Prompt
For the records below, say how many lines contain the string "script". Give the number only.

Dataset content
##############################

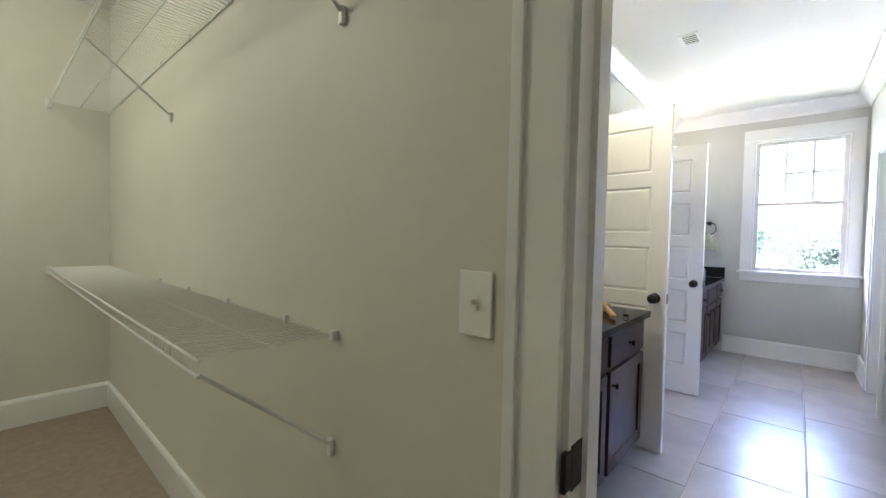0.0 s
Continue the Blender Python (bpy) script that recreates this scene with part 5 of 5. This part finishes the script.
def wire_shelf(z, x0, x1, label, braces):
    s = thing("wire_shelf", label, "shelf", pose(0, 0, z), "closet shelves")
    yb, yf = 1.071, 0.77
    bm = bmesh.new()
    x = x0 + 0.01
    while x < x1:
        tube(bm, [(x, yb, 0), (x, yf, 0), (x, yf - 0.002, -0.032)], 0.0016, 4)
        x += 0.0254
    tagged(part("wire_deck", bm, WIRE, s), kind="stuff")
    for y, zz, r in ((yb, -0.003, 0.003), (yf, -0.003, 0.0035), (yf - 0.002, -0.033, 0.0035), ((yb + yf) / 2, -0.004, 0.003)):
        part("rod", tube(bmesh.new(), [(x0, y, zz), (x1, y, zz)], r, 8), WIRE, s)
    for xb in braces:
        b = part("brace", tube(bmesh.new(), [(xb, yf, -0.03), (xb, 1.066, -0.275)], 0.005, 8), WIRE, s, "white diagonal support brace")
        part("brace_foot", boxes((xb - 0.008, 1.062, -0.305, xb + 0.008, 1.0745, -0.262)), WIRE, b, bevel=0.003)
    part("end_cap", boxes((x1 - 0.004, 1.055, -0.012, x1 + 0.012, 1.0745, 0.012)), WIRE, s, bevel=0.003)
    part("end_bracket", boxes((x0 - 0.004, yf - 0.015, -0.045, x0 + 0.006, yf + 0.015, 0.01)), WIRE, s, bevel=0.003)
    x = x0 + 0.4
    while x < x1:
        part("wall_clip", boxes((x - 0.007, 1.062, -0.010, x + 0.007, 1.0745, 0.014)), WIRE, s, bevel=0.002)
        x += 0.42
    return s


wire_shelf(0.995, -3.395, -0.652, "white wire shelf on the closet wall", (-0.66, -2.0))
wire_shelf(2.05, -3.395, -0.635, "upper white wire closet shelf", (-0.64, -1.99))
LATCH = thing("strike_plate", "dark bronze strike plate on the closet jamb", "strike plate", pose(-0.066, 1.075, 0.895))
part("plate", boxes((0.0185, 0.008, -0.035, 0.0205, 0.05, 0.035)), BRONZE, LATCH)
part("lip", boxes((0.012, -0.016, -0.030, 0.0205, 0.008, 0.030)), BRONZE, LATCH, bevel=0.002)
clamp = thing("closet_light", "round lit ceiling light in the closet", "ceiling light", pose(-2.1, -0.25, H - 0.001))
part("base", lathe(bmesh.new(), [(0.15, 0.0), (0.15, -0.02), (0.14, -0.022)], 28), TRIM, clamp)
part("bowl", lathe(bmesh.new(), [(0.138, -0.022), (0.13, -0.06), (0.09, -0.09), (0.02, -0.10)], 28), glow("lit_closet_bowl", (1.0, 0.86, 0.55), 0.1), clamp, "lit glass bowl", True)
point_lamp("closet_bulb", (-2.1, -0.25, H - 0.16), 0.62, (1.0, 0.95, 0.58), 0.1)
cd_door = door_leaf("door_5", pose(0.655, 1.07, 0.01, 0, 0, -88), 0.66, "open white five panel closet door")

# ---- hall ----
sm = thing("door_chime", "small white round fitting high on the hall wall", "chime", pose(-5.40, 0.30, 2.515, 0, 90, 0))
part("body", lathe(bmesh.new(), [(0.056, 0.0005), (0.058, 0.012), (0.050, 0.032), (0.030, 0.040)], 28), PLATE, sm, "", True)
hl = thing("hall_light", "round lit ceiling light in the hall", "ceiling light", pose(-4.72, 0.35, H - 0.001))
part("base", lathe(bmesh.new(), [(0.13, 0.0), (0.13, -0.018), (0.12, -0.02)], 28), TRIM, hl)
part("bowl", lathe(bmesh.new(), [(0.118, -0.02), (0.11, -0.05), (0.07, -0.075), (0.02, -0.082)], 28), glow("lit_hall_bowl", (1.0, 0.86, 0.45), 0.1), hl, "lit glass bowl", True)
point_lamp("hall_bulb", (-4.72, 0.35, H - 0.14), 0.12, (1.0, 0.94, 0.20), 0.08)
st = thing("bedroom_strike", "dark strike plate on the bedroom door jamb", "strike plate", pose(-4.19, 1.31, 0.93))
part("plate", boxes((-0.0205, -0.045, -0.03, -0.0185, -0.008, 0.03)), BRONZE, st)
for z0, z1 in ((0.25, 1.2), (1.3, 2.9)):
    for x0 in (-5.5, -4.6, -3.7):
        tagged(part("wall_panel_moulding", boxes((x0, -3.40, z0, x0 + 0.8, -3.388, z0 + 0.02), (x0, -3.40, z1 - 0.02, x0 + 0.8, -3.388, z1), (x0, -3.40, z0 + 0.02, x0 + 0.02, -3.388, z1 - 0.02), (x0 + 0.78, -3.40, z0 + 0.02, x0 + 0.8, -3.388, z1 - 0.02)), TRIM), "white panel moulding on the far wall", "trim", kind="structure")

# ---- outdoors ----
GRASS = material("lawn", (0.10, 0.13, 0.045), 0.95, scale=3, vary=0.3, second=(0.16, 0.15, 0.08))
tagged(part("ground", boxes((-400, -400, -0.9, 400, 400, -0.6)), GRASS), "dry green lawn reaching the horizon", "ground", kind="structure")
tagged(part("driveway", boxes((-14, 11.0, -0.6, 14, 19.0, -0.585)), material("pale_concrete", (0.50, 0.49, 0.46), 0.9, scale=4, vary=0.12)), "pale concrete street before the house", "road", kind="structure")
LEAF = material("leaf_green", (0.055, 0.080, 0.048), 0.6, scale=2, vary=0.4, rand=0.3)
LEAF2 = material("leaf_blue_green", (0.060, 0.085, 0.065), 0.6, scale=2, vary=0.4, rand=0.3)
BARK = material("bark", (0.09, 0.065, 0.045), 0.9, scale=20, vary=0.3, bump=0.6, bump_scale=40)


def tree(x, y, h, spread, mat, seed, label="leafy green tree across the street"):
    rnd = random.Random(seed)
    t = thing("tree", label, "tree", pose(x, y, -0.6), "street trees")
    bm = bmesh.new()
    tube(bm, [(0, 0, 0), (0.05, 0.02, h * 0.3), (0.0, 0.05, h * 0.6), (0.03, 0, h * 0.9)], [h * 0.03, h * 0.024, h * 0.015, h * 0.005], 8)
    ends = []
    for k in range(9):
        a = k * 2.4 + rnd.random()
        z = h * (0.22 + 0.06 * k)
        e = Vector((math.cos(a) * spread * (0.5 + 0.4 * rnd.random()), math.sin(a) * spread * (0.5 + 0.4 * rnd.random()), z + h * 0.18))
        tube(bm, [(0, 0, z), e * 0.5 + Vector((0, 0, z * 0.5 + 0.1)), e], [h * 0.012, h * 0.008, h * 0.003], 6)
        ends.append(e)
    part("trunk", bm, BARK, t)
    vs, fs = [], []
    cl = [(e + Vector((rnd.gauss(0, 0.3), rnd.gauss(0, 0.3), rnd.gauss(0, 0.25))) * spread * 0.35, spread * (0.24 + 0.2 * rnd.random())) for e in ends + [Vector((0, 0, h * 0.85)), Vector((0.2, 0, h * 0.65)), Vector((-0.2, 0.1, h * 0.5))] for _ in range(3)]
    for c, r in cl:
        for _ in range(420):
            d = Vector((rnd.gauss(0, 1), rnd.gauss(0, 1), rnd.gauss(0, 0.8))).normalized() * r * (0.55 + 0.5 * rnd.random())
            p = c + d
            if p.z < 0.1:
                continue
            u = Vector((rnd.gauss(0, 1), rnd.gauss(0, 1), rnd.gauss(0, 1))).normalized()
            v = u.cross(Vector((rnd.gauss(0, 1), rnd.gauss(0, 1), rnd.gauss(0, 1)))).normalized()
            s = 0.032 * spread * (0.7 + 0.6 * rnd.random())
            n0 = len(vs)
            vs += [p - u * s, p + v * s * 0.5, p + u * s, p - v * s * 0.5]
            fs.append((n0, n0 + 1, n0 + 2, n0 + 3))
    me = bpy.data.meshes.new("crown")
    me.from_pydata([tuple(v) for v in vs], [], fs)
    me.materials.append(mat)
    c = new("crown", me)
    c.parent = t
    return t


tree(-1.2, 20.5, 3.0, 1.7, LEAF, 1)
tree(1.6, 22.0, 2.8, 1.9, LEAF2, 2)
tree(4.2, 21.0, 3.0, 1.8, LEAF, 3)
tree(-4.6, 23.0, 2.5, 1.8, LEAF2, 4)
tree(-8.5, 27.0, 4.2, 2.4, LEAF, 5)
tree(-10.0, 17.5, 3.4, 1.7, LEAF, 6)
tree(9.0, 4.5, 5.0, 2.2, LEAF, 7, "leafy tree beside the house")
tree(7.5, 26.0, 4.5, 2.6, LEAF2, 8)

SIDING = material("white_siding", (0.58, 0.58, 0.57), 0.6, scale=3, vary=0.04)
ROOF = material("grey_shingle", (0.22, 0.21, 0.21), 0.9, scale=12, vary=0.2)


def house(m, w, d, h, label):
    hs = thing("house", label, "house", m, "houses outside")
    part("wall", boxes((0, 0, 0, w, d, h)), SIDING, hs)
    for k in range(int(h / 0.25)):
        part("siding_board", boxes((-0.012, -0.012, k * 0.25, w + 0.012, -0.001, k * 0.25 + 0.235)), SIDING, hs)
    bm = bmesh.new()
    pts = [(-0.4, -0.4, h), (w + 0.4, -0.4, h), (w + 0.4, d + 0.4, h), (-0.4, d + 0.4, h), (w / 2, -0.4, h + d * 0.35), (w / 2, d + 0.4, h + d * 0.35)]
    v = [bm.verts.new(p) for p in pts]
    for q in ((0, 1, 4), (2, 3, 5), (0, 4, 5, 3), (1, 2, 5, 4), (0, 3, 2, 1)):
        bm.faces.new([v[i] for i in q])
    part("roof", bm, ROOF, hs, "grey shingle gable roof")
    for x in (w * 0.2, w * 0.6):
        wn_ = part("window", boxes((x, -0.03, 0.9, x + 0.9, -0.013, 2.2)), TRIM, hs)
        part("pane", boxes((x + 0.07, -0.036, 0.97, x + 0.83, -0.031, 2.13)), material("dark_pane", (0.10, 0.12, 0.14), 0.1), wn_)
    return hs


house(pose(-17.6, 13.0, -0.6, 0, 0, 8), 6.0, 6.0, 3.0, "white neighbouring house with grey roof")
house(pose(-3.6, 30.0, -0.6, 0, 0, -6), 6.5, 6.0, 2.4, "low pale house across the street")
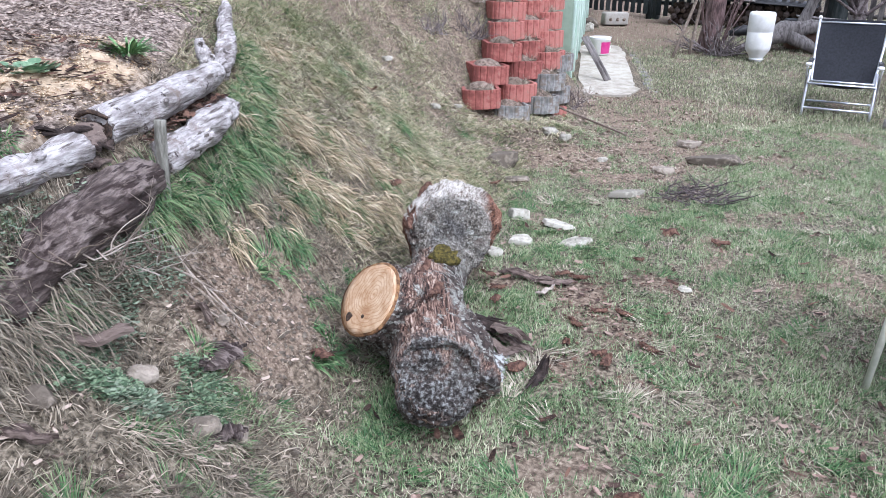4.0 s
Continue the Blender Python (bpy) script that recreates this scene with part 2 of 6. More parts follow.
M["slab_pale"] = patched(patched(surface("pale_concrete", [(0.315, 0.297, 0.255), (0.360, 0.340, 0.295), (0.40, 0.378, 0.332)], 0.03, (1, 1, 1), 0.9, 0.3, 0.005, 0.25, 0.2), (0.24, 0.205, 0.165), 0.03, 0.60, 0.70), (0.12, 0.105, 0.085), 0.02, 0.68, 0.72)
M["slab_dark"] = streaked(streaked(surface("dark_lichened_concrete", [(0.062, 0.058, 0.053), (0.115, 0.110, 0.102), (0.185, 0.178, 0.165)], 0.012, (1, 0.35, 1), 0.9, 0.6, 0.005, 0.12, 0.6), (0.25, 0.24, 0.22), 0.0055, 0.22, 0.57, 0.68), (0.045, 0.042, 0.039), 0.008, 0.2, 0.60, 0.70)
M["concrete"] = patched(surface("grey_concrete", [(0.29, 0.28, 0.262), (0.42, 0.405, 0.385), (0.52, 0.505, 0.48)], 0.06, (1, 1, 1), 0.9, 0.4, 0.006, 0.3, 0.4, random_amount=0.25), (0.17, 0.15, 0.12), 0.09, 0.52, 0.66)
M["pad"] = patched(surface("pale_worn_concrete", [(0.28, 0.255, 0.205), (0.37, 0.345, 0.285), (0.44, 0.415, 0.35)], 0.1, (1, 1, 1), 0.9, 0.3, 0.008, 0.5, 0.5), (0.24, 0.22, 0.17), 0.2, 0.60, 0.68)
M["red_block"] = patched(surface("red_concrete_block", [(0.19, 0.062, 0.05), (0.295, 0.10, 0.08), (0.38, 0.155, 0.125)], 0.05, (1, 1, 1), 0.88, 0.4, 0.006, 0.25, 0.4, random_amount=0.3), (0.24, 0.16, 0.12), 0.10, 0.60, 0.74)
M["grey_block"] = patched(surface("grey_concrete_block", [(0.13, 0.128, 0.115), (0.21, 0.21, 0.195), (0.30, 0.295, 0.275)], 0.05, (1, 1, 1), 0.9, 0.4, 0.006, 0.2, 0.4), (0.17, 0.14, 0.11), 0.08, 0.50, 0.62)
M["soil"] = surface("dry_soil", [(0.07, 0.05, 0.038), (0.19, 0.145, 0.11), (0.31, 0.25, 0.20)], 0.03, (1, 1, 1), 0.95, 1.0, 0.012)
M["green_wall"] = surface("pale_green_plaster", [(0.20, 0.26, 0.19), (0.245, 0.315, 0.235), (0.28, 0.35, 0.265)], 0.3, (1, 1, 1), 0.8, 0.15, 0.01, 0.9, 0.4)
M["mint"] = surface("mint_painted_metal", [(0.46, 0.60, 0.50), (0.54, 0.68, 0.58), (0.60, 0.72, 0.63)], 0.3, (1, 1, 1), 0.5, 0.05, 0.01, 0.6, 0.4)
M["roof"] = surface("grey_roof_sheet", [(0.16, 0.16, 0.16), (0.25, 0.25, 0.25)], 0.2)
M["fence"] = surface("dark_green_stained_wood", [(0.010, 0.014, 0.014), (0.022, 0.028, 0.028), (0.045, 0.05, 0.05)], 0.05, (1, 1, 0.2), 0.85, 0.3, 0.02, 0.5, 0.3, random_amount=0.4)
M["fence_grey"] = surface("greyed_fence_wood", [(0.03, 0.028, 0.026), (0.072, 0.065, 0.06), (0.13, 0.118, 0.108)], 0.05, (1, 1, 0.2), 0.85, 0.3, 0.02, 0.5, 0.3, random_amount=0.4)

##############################

Response to the task
2